§ YOUR OBJECTIVE
Reproduce the section of the listing that begins at the line containing "setattr(scene.view_settings, path, value)" and finishes at the line containing "0.02, 6350, 9)])". Include both end lines and nothing beyond them.

§ DATA BLOCK
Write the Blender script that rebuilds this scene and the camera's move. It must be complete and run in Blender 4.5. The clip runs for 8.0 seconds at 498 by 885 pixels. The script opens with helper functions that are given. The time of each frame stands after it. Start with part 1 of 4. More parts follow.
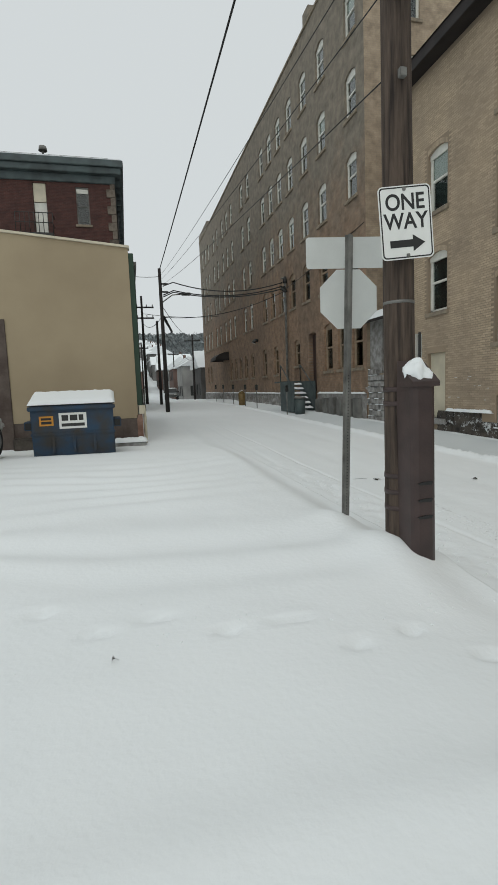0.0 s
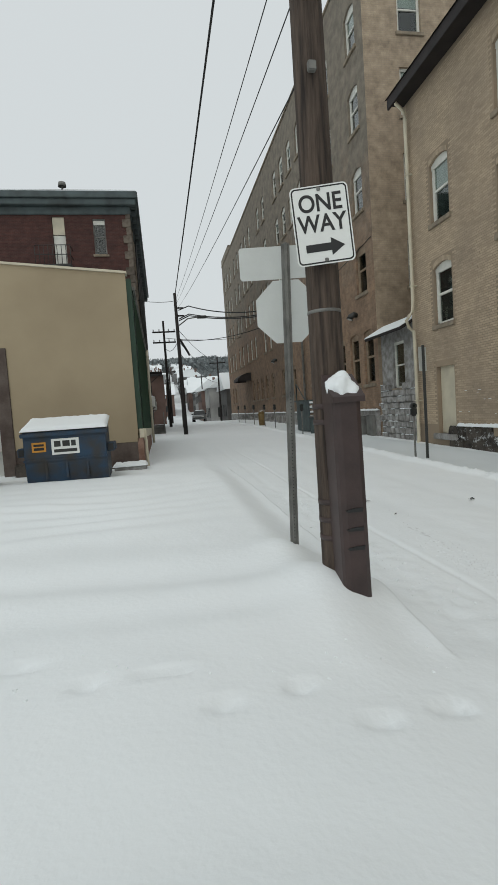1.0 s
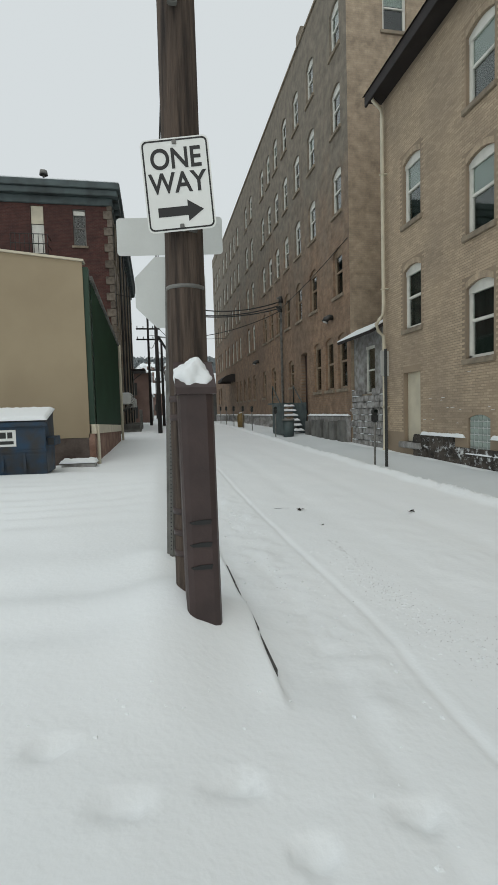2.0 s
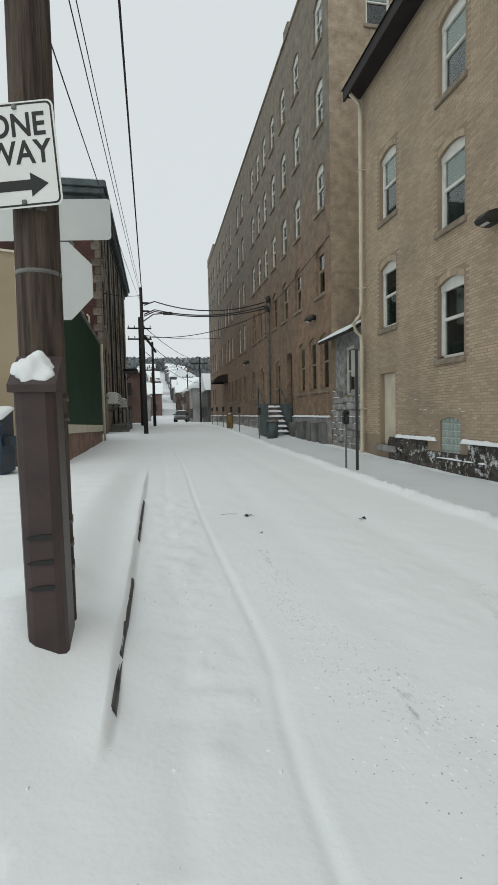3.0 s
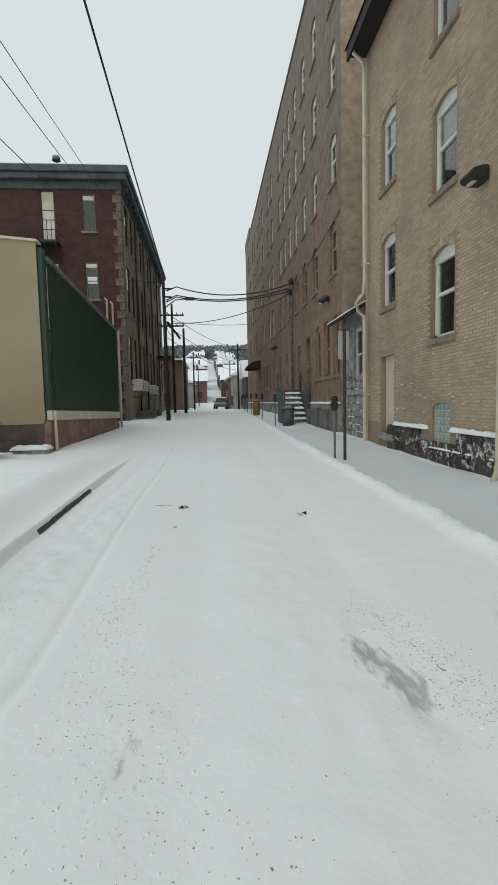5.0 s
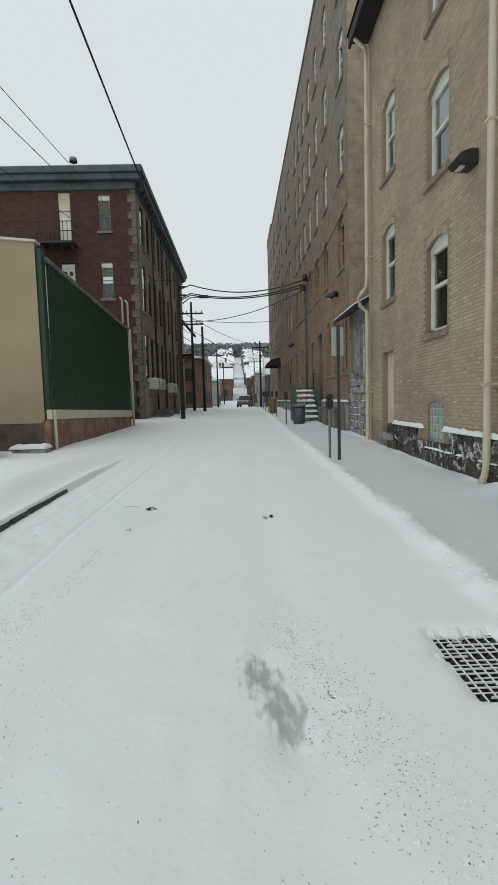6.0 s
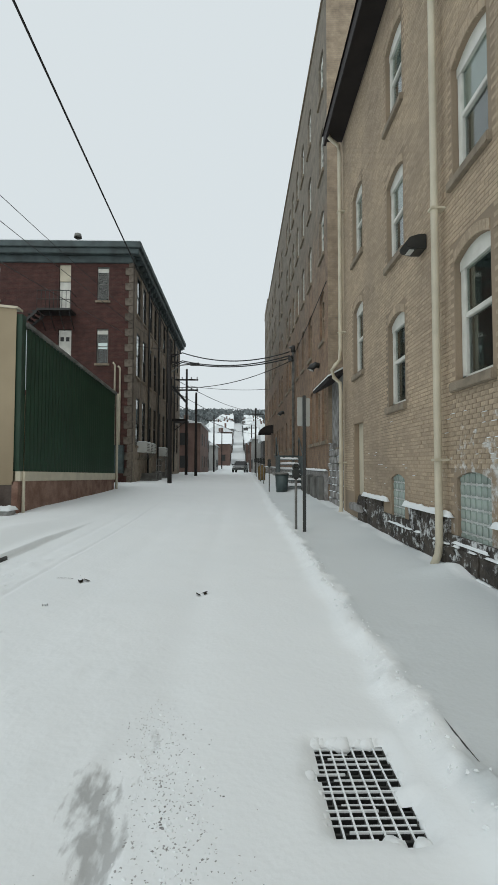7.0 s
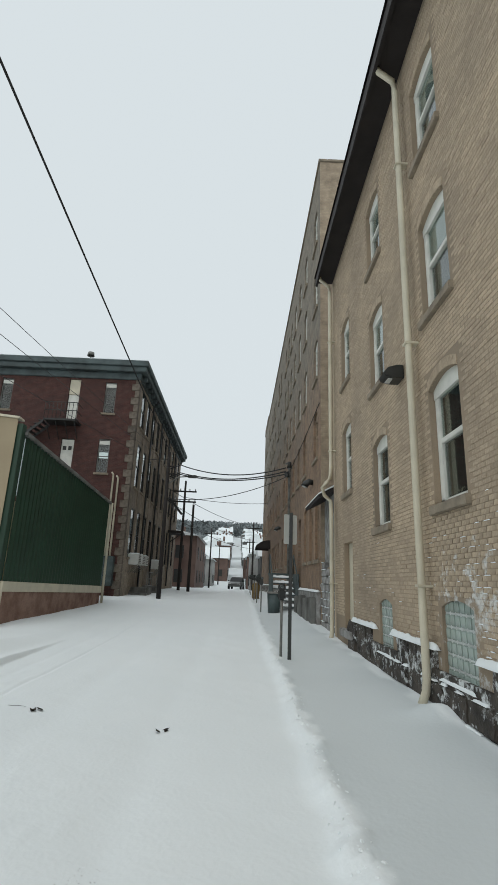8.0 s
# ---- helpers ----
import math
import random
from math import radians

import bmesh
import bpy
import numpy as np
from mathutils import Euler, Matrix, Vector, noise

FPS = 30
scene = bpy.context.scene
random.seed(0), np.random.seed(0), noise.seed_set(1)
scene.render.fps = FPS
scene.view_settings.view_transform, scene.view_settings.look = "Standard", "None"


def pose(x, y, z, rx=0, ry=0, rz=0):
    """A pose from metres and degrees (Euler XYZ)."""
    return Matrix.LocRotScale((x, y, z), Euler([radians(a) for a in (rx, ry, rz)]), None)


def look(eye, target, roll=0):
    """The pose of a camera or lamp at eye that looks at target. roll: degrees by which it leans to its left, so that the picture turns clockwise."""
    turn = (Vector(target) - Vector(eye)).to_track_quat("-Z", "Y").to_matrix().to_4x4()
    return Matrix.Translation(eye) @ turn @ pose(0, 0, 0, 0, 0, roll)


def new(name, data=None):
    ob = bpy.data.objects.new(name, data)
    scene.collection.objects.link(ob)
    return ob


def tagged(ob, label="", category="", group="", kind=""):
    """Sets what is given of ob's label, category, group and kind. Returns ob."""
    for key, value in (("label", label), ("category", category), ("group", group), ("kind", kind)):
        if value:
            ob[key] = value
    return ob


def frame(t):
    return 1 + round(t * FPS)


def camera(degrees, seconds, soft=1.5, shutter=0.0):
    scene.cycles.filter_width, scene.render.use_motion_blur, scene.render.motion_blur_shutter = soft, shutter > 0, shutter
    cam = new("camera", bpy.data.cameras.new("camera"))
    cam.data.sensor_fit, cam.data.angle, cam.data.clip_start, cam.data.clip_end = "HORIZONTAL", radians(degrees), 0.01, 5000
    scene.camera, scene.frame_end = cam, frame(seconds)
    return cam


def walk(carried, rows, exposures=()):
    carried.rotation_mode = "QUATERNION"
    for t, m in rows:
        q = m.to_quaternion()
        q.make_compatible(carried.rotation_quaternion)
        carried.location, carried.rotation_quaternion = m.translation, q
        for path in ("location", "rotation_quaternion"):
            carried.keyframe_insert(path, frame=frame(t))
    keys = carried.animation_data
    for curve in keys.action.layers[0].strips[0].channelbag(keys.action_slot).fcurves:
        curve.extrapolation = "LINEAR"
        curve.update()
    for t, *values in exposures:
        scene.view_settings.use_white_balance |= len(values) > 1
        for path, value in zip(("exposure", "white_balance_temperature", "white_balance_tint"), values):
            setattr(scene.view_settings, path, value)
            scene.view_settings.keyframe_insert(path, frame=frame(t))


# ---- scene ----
cam = camera(53.5, 8.0)
PATH = [
    (0, look((-5.691, -0.147, 1.738), (-5.224, 1.785, 1.518), -2.2)),
    (0.3, look((-5.461, -0.105, 1.752), (-5.208, 1.87, 1.563), -2.6)),
    (0.5, look((-5.266, -0.097, 1.737), (-4.998, 1.877, 1.556), -3.6)),
    (1, look((-4.706, -0.01, 1.69), (-4.369, 1.957, 1.558), -3.9)),
    (1.2, look((-4.506, 0.042, 1.689), (-4.167, 2.008, 1.555), -3.8)),
    (1.5, look((-4.164, 0.159, 1.616), (-3.797, 2.121, 1.489), -2.1)),
    (3, look((-2.748, 0.552, 1.563), (-2.386, 2.515, 1.443), -1.2)),
    (3.5, look((-2.312, 0.533, 1.543), (-2.088, 2.517, 1.427), -1.1)),
    (4, look((-1.916, 0.665, 1.494), (-1.699, 2.649, 1.366), -0.6)),
    (4.5, look((-1.483, 0.784, 1.49), (-1.277, 2.767, 1.339), -0.8)),
    (6, look((-0.215, 1.057, 1.49), (-0.176, 3.049, 1.317), -1.5)),
    (6.5, look((0.212, 1.134, 1.488), (0.239, 3.127, 1.316), -1.3)),
    (7, look((0.567, 1.217, 1.545), (0.607, 3.215, 1.635), 0.1)),
    (7.5, look((0.792, 1.223, 1.584), (0.824, 3.19, 1.948), 1.6)),
    (8, look((0.869, 1.205, 1.594), (0.893, 3.131, 2.134), 2.2)),
]
walk(cam, PATH, [(0, -0.12, 6550, 10), (1.5, -0.08, 6500, 10), (3.5, 0.0, 6500, 10), (6, 0.0, 6460, 10), (7, 0.02, 6370, 9), (8, 0.02, 6350, 9)])

# ---- world and light: an overcast winter sky ----
world = bpy.data.worlds.new("overcast_sky")
scene.world = world
world.use_nodes = True
wn, wl = world.node_tree.nodes, world.node_tree.links
sky = wn.new("ShaderNodeTexSky")
sky.sky_type, sky.sun_disc = "NISHITA", False
sky.sun_elevation, sky.sun_rotation = radians(38), radians(200)
sky.air_density, sky.dust_density, sky.ozone_density = 1.0, 8.0, 1.0
skyscale = wn.new("ShaderNodeVectorMath")
skyscale.operation = "SCALE"
skyscale.inputs["Scale"].default_value = 0.1
cloud = wn.new("ShaderNodeMix")
cloud.data_type = "RGBA"
cloud.inputs["Factor"].default_value = 0.93
cloud.inputs["B"].default_value = (0.735, 0.785, 0.797, 1)
wl.new(sky.outputs[0], skyscale.inputs[0])
wl.new(skyscale.outputs[0], cloud.inputs["A"])
wl.new(cloud.outputs["Result"], wn["Background"].inputs["Color"])
wn["Background"].inputs["Strength"].default_value = 1.0
sun = new("sun", bpy.data.lights.new("sun", "SUN"))
sun.data.energy, sun.data.angle, sun.data.color = 0.5, radians(25), (1.0, 0.99, 0.97)
sun.matrix_world = look((0, 0, 30), (4, 14, 0))

# ---- materials ----


def material(name, color, rough=0.8, vary=0.25, scale=3.0, bump=0.15, fine=60.0, metal=0.0, tint=None, island=0.0, random_ob=0.0, stretch=(1, 1, 1)):
    """A procedural surface with variation at two scales and a fine relief."""
    m = bpy.data.materials.new(name)
    m.use_nodes = True
    n, l = m.node_tree.nodes, m.node_tree.links
    b = n["Principled BSDF"]
    b.inputs["Roughness"].default_value, b.inputs["Metallic"].default_value = rough, metal
    co = n.new("ShaderNodeTexCoord")
    mp = n.new("ShaderNodeMapping")
    mp.inputs["Scale"].default_value = stretch
    l.new(co.outputs["Object"], mp.inputs[0])
    big, small = n.new("ShaderNodeTexNoise"), n.new("ShaderNodeTexNoise")
    big.inputs["Scale"].default_value, big.inputs["Detail"].default_value = scale, 6
    small.inputs["Scale"].default_value, small.inputs["Detail"].default_value = fine, 4
    l.new(mp.outputs[0], big.inputs[0])
    l.new(mp.outputs[0], small.inputs[0])
    mix = n.new("ShaderNodeMix")
    mix.data_type = "RGBA"
    other = tint or tuple(c * (1 - 1.6 * vary) for c in color)
    mix.inputs["A"].default_value, mix.inputs["B"].default_value = (*color, 1), (*[max(0, c) for c in other], 1)
    ramp = n.new("ShaderNodeMapRange")
    ramp.inputs[1].default_value, ramp.inputs[2].default_value = 0.38, 0.68
    l.new(big.outputs["Fac"], ramp.inputs[0])
    l.new(ramp.outputs[0], mix.inputs["Factor"])
    hsv = n.new("ShaderNodeHueSaturation")
    l.new(mix.outputs["Result"], hsv.inputs["Color"])
    val = n.new("ShaderNodeMath")
    val.operation = "MULTIPLY_ADD"
    l.new(small.outputs["Fac"], val.inputs[0])
    val.inputs[1].default_value, val.inputs[2].default_value = vary, 1 - vary / 2
    last = val.outputs[0]
    for amount, kind, out in ((island, "ShaderNodeNewGeometry", "Random Per Island"), (random_ob, "ShaderNodeObjectInfo", "Random")):
        if amount:
            src, ma = n.new(kind), n.new("ShaderNodeMath")
            ma.operation = "MULTIPLY_ADD"
            l.new(src.outputs[out], ma.inputs[0])
            ma.inputs[1].default_value, ma.inputs[2].default_value = amount, 1 - amount / 2
            mu = n.new("ShaderNodeMath")
            mu.operation = "MULTIPLY"
            l.new(last, mu.inputs[0])
            l.new(ma.outputs[0], mu.inputs[1])
            last = mu.outputs[0]
    l.new(last, hsv.inputs["Value"])
    l.new(hsv.outputs[0], b.inputs["Base Color"])
    if bump:
        bp = n.new("ShaderNodeBump")
        bp.inputs["Strength"].default_value, bp.inputs["Distance"].default_value = bump, 0.02
        l.new(small.outputs["Fac"], bp.inputs["Height"])
        l.new(bp.outputs[0], b.inputs["Normal"])
    return m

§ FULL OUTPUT
            setattr(scene.view_settings, path, value)
            scene.view_settings.keyframe_insert(path, frame=frame(t))


# ---- scene ----
cam = camera(53.5, 8.0)
PATH = [
    (0, look((-5.691, -0.147, 1.738), (-5.224, 1.785, 1.518), -2.2)),
    (0.3, look((-5.461, -0.105, 1.752), (-5.208, 1.87, 1.563), -2.6)),
    (0.5, look((-5.266, -0.097, 1.737), (-4.998, 1.877, 1.556), -3.6)),
    (1, look((-4.706, -0.01, 1.69), (-4.369, 1.957, 1.558), -3.9)),
    (1.2, look((-4.506, 0.042, 1.689), (-4.167, 2.008, 1.555), -3.8)),
    (1.5, look((-4.164, 0.159, 1.616), (-3.797, 2.121, 1.489), -2.1)),
    (3, look((-2.748, 0.552, 1.563), (-2.386, 2.515, 1.443), -1.2)),
    (3.5, look((-2.312, 0.533, 1.543), (-2.088, 2.517, 1.427), -1.1)),
    (4, look((-1.916, 0.665, 1.494), (-1.699, 2.649, 1.366), -0.6)),
    (4.5, look((-1.483, 0.784, 1.49), (-1.277, 2.767, 1.339), -0.8)),
    (6, look((-0.215, 1.057, 1.49), (-0.176, 3.049, 1.317), -1.5)),
    (6.5, look((0.212, 1.134, 1.488), (0.239, 3.127, 1.316), -1.3)),
    (7, look((0.567, 1.217, 1.545), (0.607, 3.215, 1.635), 0.1)),
    (7.5, look((0.792, 1.223, 1.584), (0.824, 3.19, 1.948), 1.6)),
    (8, look((0.869, 1.205, 1.594), (0.893, 3.131, 2.134), 2.2)),
]
walk(cam, PATH, [(0, -0.12, 6550, 10), (1.5, -0.08, 6500, 10), (3.5, 0.0, 6500, 10), (6, 0.0, 6460, 10), (7, 0.02, 6370, 9), (8, 0.02, 6350, 9)])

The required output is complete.